Atualmente está pendente no STF o julgamento da ADI 5090, cujo objetivo é justamente o mesmo das ações acima comentadas: declarar a incapacidade da TR em ser utilizada como índice de correção monetária, agora para a correção dos valores depositados no FGTS.
O FGTS é uma espécie de “poupança compulsória” a qual tem direito todo trabalhador celetista. Os valores são obrigatoriamente depositados em conta vinculada, cuja disponibilidade (saque) está sujeito a hipóteses específicas. Na prática, o FGTS é uma reserva obrigatória feita pelo trabalhador, para socorrê-lo em situações de necessidade (demissão sem justa causa, doenças graves, compra de imóvel próprio, etc). Nesse sentido, não há dúvidas da obrigação do Estado em manter o poder aquisitivo real dos valores depositados compulsoriamente pelos trabalhadores a título de FGTS, de forma que essa reserva não resulte em prejuízo econômico para o cidadão.
Caso o STF mantenha o mesmo entendimento sobre a impossibilidade da utilização da TR para corrigir os valores depositados no FGTS, a Caixa Econômica Federal, órgão gestor do Fundo, será obrigada a utilizar o IPCA ou a taxa SELIC para manter o valor real do dinheiro depositado.
Mas, e os valores anteriormente depositados, é possível fazer a revisão da correção monetária?
Sim! Mas, para isso, cada interessado deverá ingressar com ação judicial própria para obter a restituição dos valores pagos a menor. Na prática, estima-se que a correção pode aumentar em mais de 80% dos valores atuais.
Milhares de ações revisionais já foram propostas na justiça federal com esse objetivo. No entanto, desde o dia 06/09/2019, os processos estão suspensos, aguardando o julgamento da ADI 5090, que, até então, está na pauta do plenário do STF para o dia 13/05/2021.
Qualquer
pessoa que tenha trabalhado com contrato de trabalho regido pela CLT, e que
tenha tido saldo de FGTS a partir de 1999, pode ingressar com a ação
revisional.

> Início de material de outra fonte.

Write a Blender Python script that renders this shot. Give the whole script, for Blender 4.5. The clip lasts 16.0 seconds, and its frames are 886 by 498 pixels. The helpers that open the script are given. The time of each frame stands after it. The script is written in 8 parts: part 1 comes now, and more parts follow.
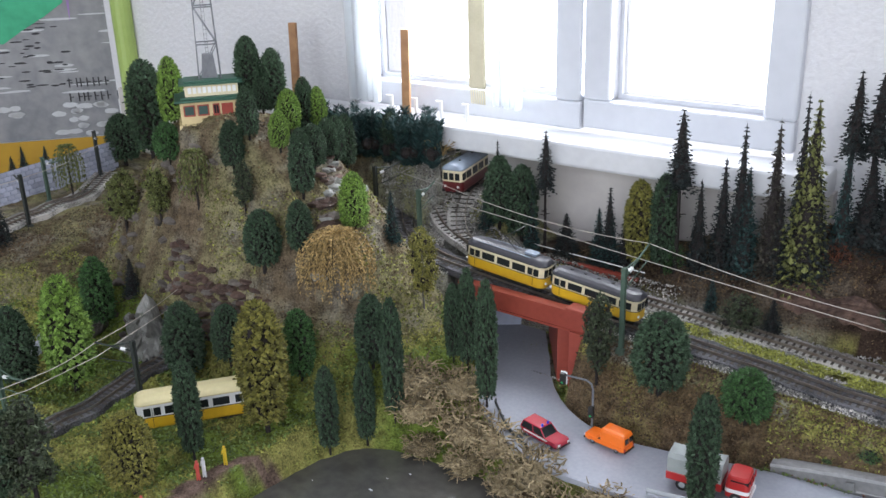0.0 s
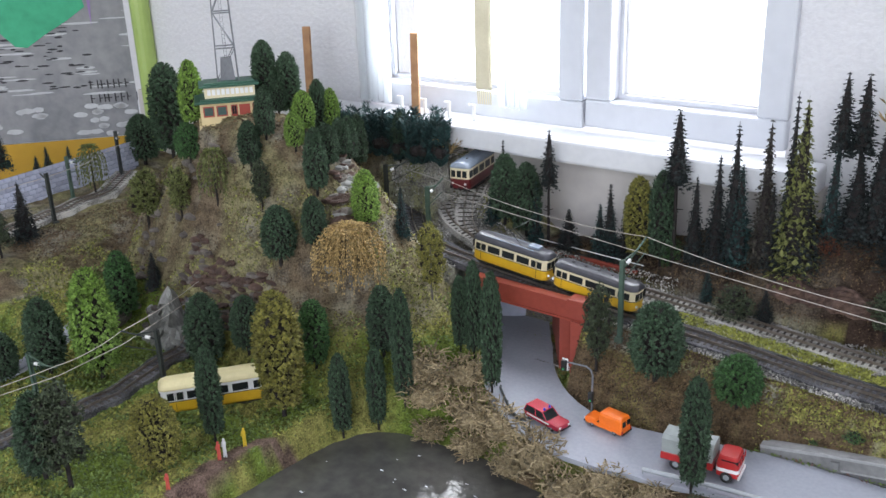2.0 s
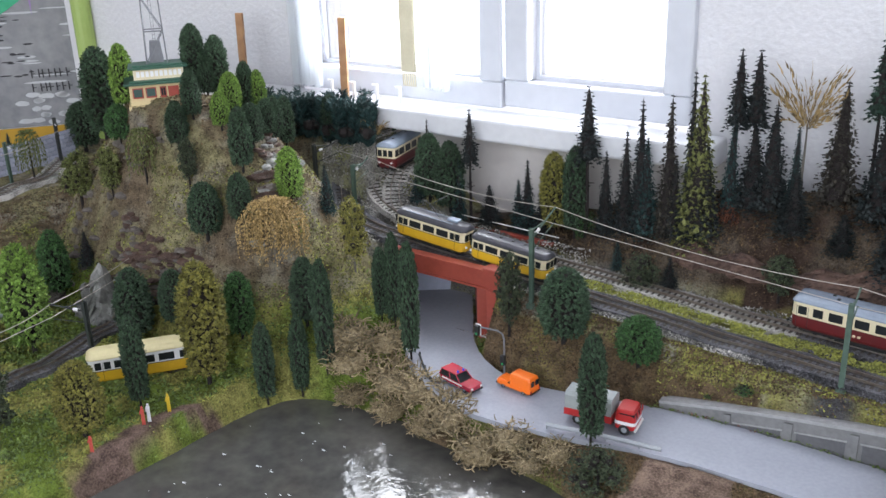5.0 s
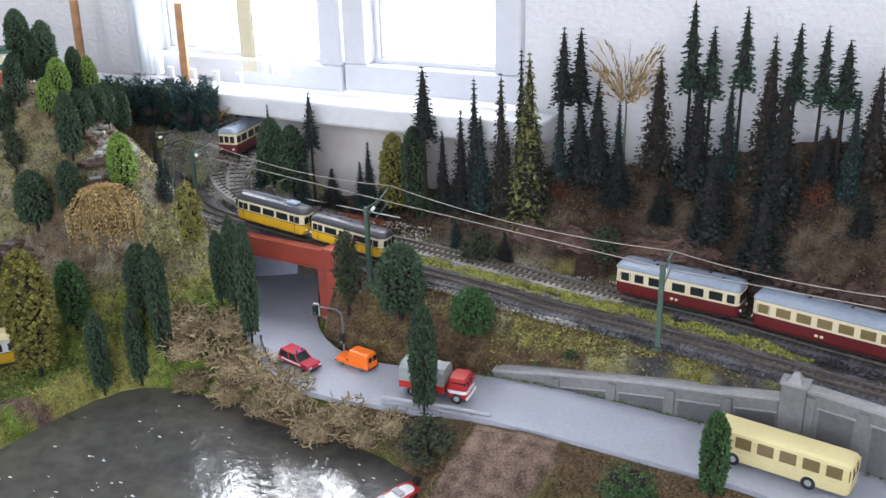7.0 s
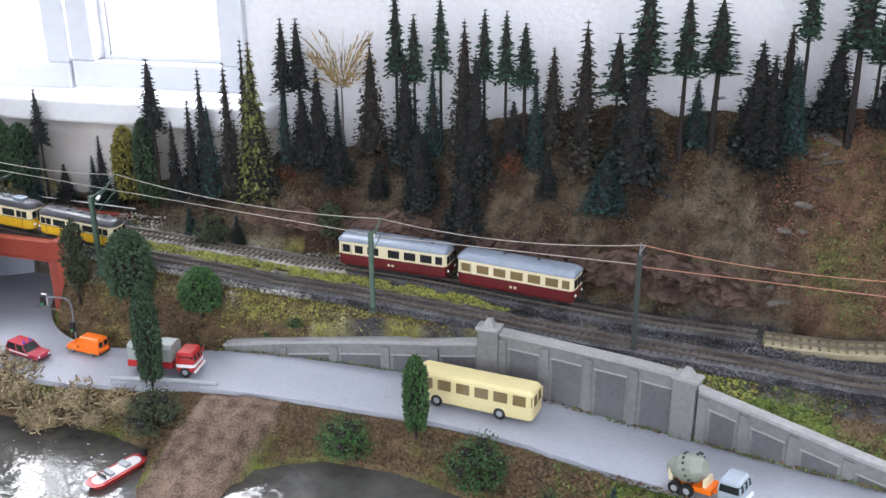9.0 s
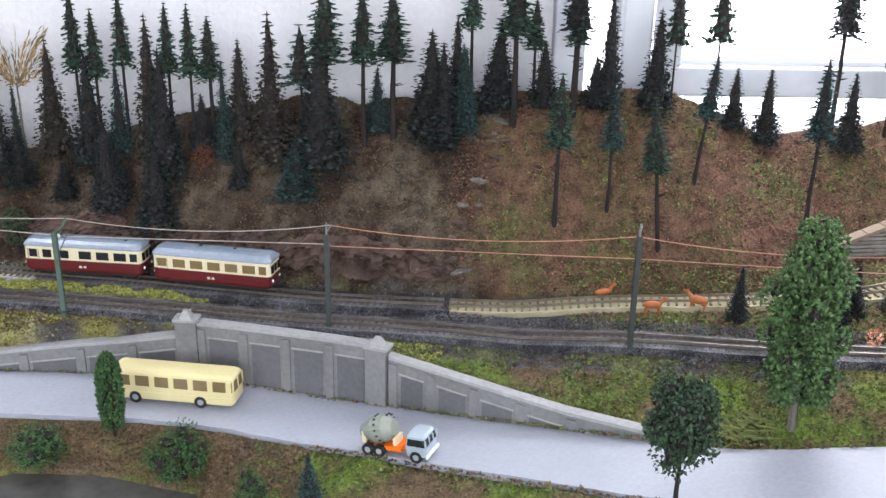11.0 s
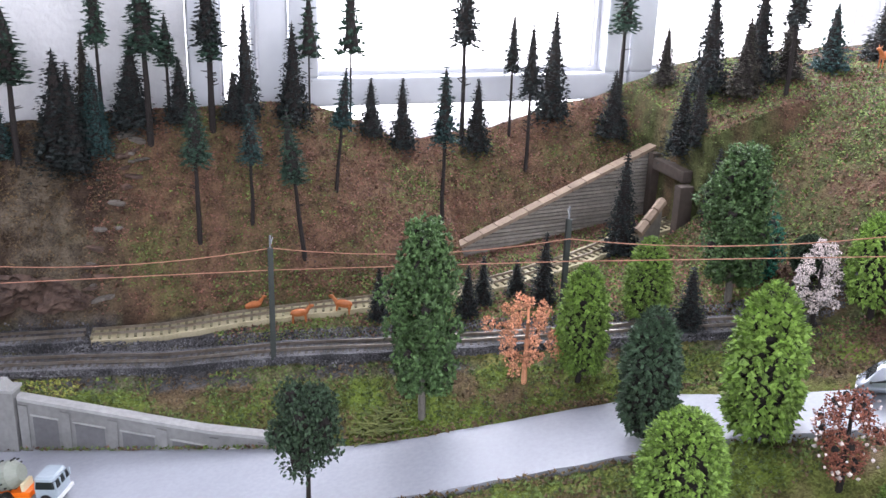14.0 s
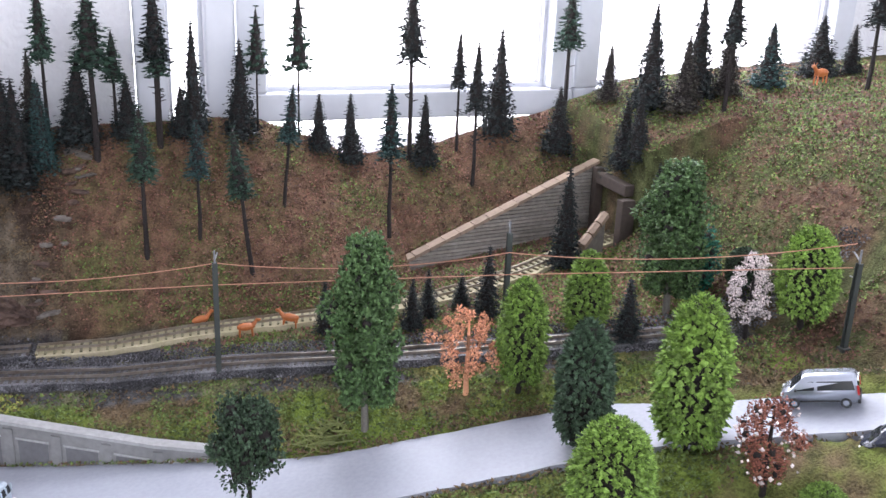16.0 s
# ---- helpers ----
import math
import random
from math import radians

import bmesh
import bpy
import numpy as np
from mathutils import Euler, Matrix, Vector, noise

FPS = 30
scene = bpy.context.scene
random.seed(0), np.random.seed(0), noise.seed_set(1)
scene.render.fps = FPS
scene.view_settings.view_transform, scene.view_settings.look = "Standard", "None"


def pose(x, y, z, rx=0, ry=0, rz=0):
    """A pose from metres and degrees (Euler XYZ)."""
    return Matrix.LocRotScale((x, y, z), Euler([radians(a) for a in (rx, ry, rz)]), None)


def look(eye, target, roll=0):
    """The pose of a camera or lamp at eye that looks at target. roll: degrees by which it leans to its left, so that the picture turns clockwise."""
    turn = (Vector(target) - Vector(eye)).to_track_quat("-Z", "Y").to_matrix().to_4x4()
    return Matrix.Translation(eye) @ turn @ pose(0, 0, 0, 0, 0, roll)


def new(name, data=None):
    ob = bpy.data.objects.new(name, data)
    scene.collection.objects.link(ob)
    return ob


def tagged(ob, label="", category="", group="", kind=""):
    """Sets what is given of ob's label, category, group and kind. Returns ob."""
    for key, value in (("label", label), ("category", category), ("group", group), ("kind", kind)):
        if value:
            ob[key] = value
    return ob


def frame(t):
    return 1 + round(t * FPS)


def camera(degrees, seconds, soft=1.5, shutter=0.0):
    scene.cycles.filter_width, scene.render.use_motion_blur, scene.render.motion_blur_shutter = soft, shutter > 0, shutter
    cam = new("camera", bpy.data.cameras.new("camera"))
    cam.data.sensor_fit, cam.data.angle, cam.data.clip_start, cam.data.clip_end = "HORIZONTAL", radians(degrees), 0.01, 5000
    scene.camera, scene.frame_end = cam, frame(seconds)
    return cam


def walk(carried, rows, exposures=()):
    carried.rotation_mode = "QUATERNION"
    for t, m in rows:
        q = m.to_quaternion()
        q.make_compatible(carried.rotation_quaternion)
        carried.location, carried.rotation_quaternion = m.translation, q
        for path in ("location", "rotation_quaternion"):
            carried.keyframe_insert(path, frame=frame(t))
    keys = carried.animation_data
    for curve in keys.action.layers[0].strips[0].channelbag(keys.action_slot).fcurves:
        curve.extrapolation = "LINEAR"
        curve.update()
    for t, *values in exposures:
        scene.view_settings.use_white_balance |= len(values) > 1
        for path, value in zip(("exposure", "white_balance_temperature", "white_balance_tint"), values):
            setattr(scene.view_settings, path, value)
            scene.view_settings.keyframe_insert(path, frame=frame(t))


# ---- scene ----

Mesmo que a pessoa tenha feito o saque do FGTS em algum momento, é
possível reaver os valores pagos a menor no período. Claro que, quanto maior o
valor depositado, e quanto maior o tempo sem ter sido retirado, maior o valor a
ser restituído. Para estimar o valor ao qual a pessoa terá direito, é
indispensável juntar ao processo o extrato detalhado do FGTS, disponibilizado
pela Caixa Econômica Federal, a partir de 1999.
O escritório Couto, Lourenço & Miranda Advogados Associados já propôs
algumas dessas ações revisionais, e está acompanhando cotidianamente as
decisões dos tribunais superiores, especialmente do STF, para garantir que esse
erro histórico do Estado brasileiro seja corrigido, garantindo, assim, os
direitos dos trabalhadores.
[1] BURLE, Lauro Lobo. A política Monetária e as Taxas de Juros no Plano Collor. In: Análise Econômica, Ano 10, n. 18, set. 1992, p. 83-94.